Terms such as distribution centers or fulfillment centers are often used to refer to warehouses that prepare and ship orders of products to end consumers or other channel partners such as wholesalers or distributors.
Some large retail operations with substantial inventory quantities serve as a type of warehouse-style retail store.
Home Depot as an example, their retail stores are kind of a warehouse where the customers do the picking of orders and the transport of orders via their shopping carts.
Warehouses generally provide basic functionality for the receipt of goods, storage, retrieval, and preparation for shipment.
In addition to these basic functions, additional services may take place in the warehouses, which are often referred to as value-added services.
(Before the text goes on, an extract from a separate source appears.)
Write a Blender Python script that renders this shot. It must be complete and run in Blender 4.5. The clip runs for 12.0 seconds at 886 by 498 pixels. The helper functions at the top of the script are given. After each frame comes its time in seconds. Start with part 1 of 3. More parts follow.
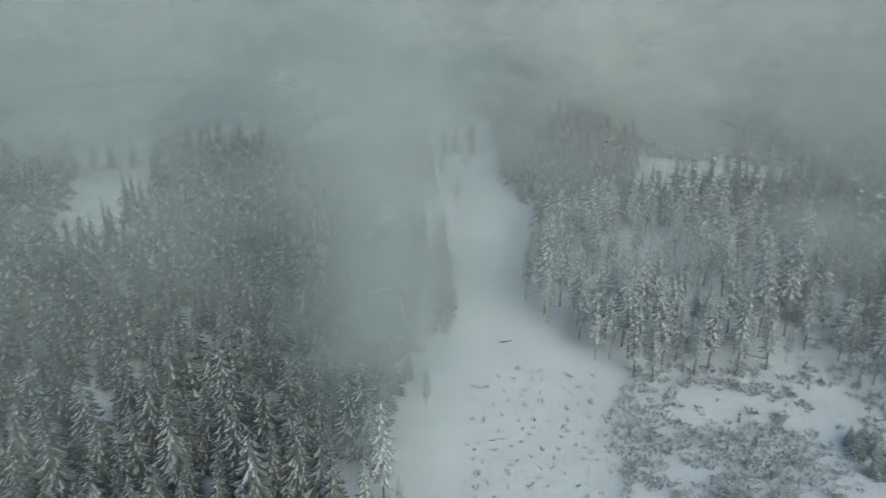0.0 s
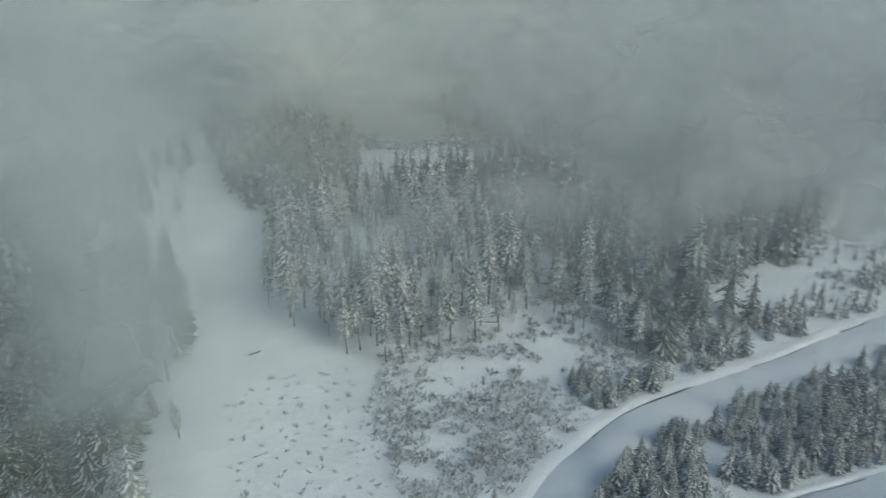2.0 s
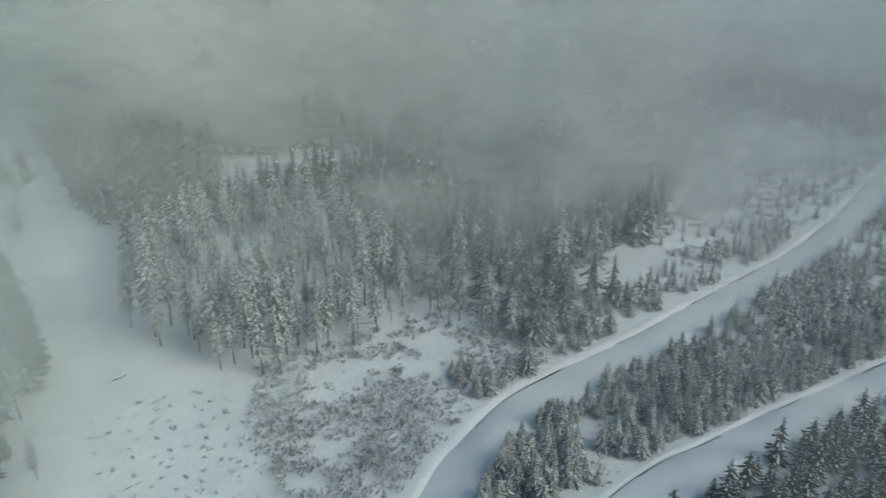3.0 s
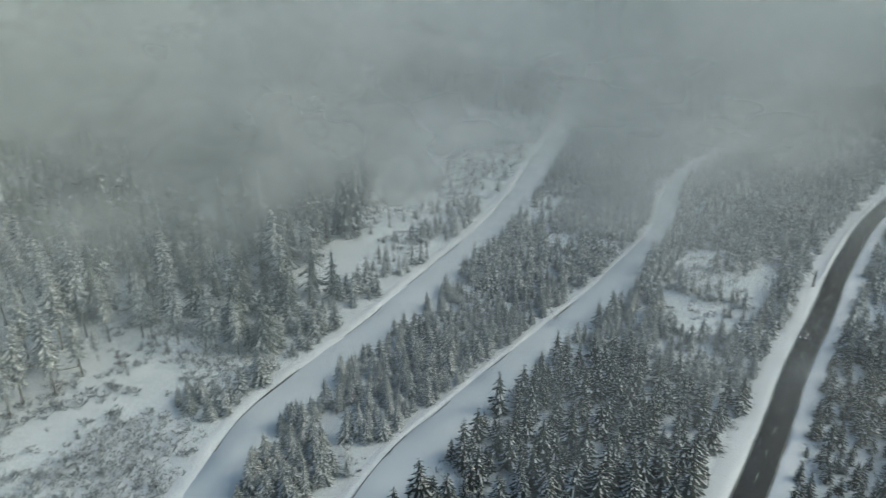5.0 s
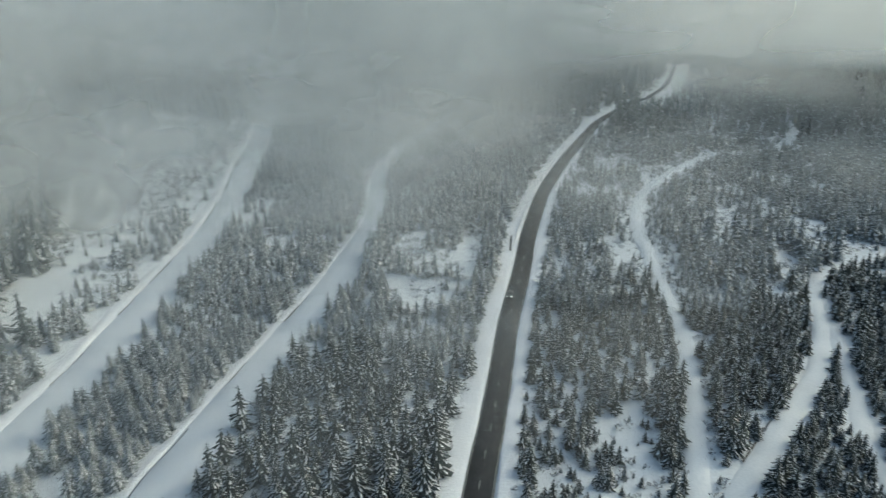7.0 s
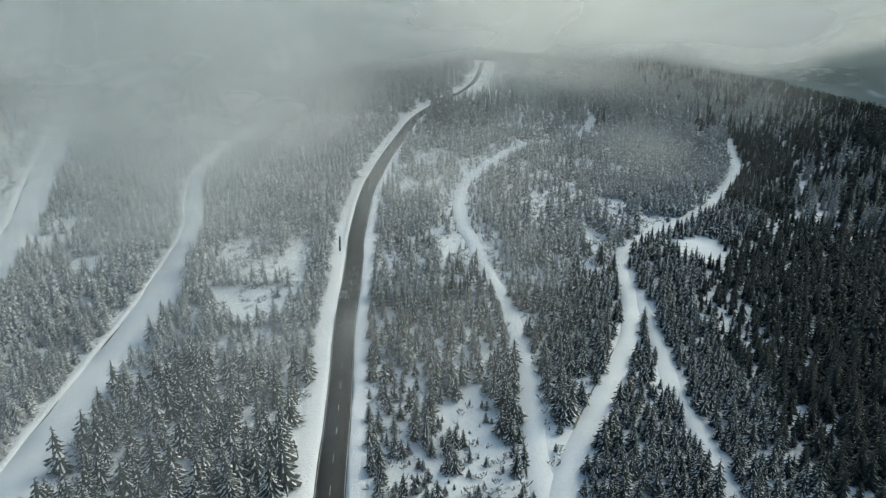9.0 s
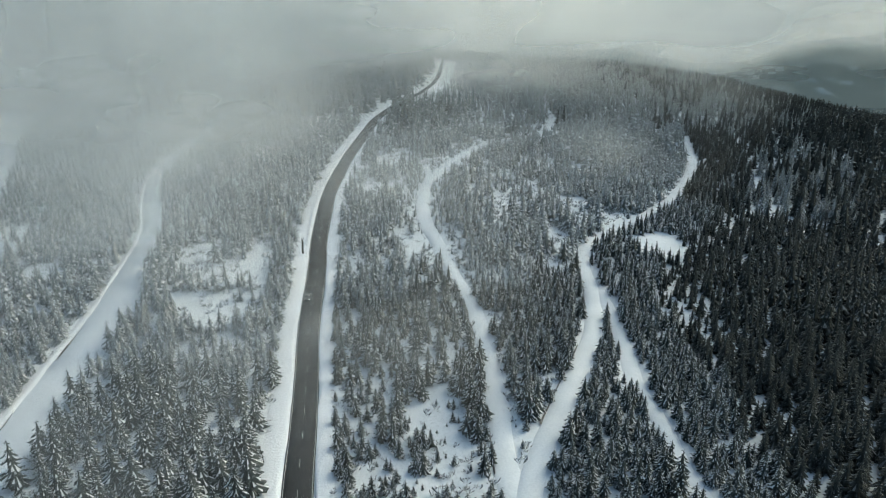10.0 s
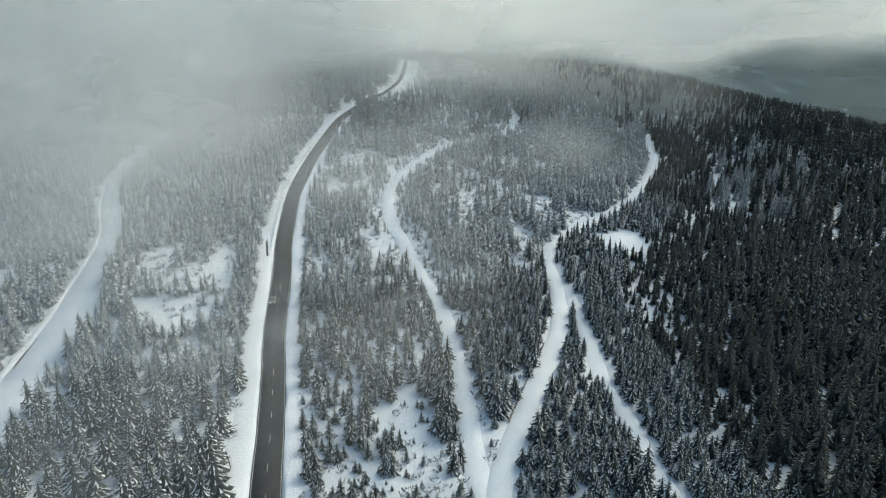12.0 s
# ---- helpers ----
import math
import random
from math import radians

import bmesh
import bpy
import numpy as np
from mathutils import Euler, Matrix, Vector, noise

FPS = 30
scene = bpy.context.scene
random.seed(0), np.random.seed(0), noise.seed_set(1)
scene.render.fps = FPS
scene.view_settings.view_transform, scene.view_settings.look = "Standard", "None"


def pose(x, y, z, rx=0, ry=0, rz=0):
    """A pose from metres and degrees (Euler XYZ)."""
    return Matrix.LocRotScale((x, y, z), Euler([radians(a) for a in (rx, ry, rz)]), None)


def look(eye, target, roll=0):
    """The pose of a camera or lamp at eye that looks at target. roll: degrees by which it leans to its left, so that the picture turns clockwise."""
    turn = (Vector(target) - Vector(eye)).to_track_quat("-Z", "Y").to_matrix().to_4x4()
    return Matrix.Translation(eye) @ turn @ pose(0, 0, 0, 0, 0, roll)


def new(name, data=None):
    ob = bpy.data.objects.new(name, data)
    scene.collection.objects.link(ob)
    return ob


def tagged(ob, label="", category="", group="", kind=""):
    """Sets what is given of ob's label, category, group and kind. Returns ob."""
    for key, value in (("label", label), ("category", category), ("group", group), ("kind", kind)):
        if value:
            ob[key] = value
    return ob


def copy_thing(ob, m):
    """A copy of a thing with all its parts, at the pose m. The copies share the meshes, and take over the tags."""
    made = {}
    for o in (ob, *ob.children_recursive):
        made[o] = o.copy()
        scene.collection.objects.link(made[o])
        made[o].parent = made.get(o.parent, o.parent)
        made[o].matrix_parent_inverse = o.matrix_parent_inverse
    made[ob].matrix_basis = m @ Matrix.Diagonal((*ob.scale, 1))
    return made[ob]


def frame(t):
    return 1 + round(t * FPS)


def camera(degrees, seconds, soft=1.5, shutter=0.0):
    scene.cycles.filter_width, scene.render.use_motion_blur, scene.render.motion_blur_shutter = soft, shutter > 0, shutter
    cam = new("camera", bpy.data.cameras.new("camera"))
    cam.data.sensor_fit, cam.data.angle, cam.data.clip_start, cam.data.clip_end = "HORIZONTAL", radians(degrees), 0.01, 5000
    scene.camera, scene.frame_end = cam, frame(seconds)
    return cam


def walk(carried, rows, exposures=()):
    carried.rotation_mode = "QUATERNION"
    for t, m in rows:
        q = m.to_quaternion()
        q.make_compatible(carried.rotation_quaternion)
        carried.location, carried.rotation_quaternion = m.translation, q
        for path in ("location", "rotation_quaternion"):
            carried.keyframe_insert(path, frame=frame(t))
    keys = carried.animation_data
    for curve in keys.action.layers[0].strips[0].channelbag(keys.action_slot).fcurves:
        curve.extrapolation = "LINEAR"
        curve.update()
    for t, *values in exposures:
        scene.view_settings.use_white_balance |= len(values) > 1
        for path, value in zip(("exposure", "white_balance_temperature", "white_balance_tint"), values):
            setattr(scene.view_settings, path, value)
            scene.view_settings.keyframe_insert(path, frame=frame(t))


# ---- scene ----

The term, distribution center (DC) or fulfillment center is basically used to describe facilities that provide services beyond the basic receipt, storage, and shipment.
Examples of value-added services include cross-docking, marking, labeling, and light final product assembly.
For more information on cross-docking, you can refer to this article.
Marking and labeling are performed to satisfy unique customer requests for product identification while light final product assembly might take place when customer options are combined to fulfill a specific customer requirement.
What are the Various Reasons to Use a Warehouse?
As for the majority of people, they might think of a warehouse as just a space where goods are stored.
While that is true, it is instructional to consider the many ways that warehousing operations facilitate supply chain execution.
So, what are some of the reasons why you might need a warehouse?
Product mixing is when products from multiple plants or suppliers are combined so they can be shipped to customers.
This is an important warehousing process, especially in retail operations.
An example can be a large retail company receiving goods from a large number of suppliers, combining them into truckload shipments for store replenishment.
Transportation consolidation entails receiving many small shipments to combine into large shipments for cross-border movement.
The costs involved in small shipments can oftentimes be less cost-effective compared to large shipments, so via transportation consolidation, the warehouse operations can provide benefits to the supply chain.
Delivery Service Requirements:
In order to meet customer service requirements, inventory may need to be held in multiple locations instead of being held only at the manufacturing location.
With inventory being placed across multiple locations, such as warehouses, it can offer responsiveness needed to meet those delivery service requirements.
It’s important that companies hold some of their inventory at a warehouse in case of contingency.
Utility companies, for example, may need to store transformers and telephones poles for hurricane and other disaster relief efforts.
Companies launching new products may want to hold excess inventory at a warehouse in case they sell better than they expected rather than missing out on sales.
Distributors and manufacturers may want to hold backup inventory to mitigate the risk of any conditions that may disrupt the flow of products and materials into their manufacturing facilities.
Manufacturing smoothing can be another reason to make use of warehouses, especially when the manufacturing plant does not have the capacity to keep up with customer demand.
For companies in this type of situation, storing their products in warehouses to meet peak demand may be more cost-effective than adding manufacturing capacity.
For a ski equipment company as an example, the customer demand can be much higher during the winter than the summer, so it would be easy for them to store their products at warehouses and hold in inventory rather than adding additional production capacity to meet peak demands.
As you’d imagine, a lot of the products out there can be seasonal in nature.
Warehouses can be used to hold this wide variety of seasonal inventory.
Providing value-added services is another component of warehousing as mentioned earlier labeling, and kitting, which is putting together in a format that is ready for the end consumer.
An example can be dentist operations where there are different types of operations that are performed by the dentists such as fillings or tooth extraction etc, and each requires a different combination of tools and expendables.
A warehouse operation could pull together these different components for specific dental operations into specific kits, all ready to be used by the dentists.